As Jefferson told Spencer Roane, “Each of the three departments has equally the right to decide for itself what is its duty under the Constitution…” Rather, than relying on one branch to be the ultimate word on the manner, Jefferson and others called on each to examine the constitutionality of acts as a means of preserving liberty. For as Madison note, “the meaning of the Constitution may as well be ascertained by the legislature as by the judicial authority.”


Things like an independent executive, an independent legislature, the ability to elect our representatives, nullification, states’ rights, and the like were to guard against constitutional infringement—not an overbearing Court. Even the Court must have realized this as even after the ruling in Marbury, it was some time before the Court invoked judicial review again and it did not receive it frequent usage until well into our modern age. Now sadly, it has become an all too common practice and the defining mark of an activist judiciary.

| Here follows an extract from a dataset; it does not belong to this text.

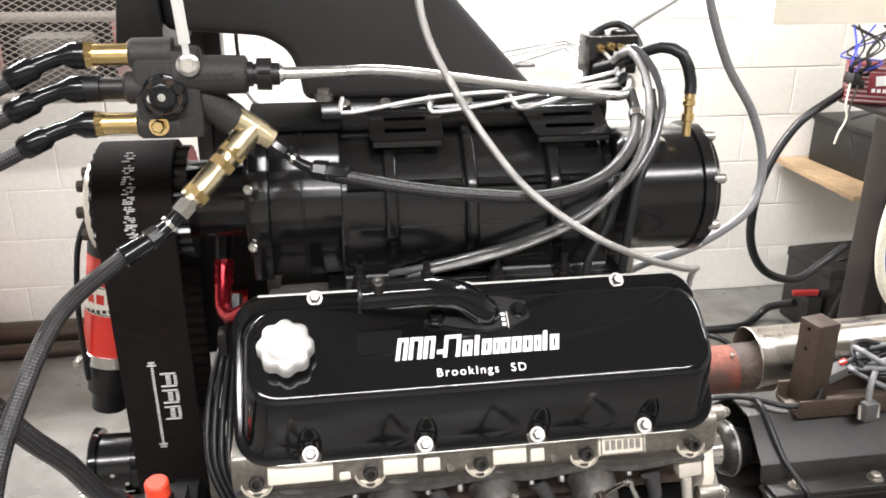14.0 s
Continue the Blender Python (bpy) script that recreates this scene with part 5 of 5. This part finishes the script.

If we are to stop unconstitutional tyranny, we must not rely on the Court as our protector. In fact by relying on judicial review, we betray the very Constitution we are seeking to protect.

3 comments:

Richard A. Hamblen said...

Well, we see it really didn't take long before the Constitution was subverted. Melanchthon Smith wrote an essay during the ratification debates decrying the unlimited power granted to the judiciary by the proposed constitution. He and the other Anti-Federalists saw it coming. Why do we not recognize tyranny when it stares us in the face?

W. E. Messamore said...

I absolutely love our Constitution, but it definitely has some areas that would have been written differently if the Founding Fathers could have seen where we are today.

Daryl said...

Absolutely. Either that or it would never have been adopted at all.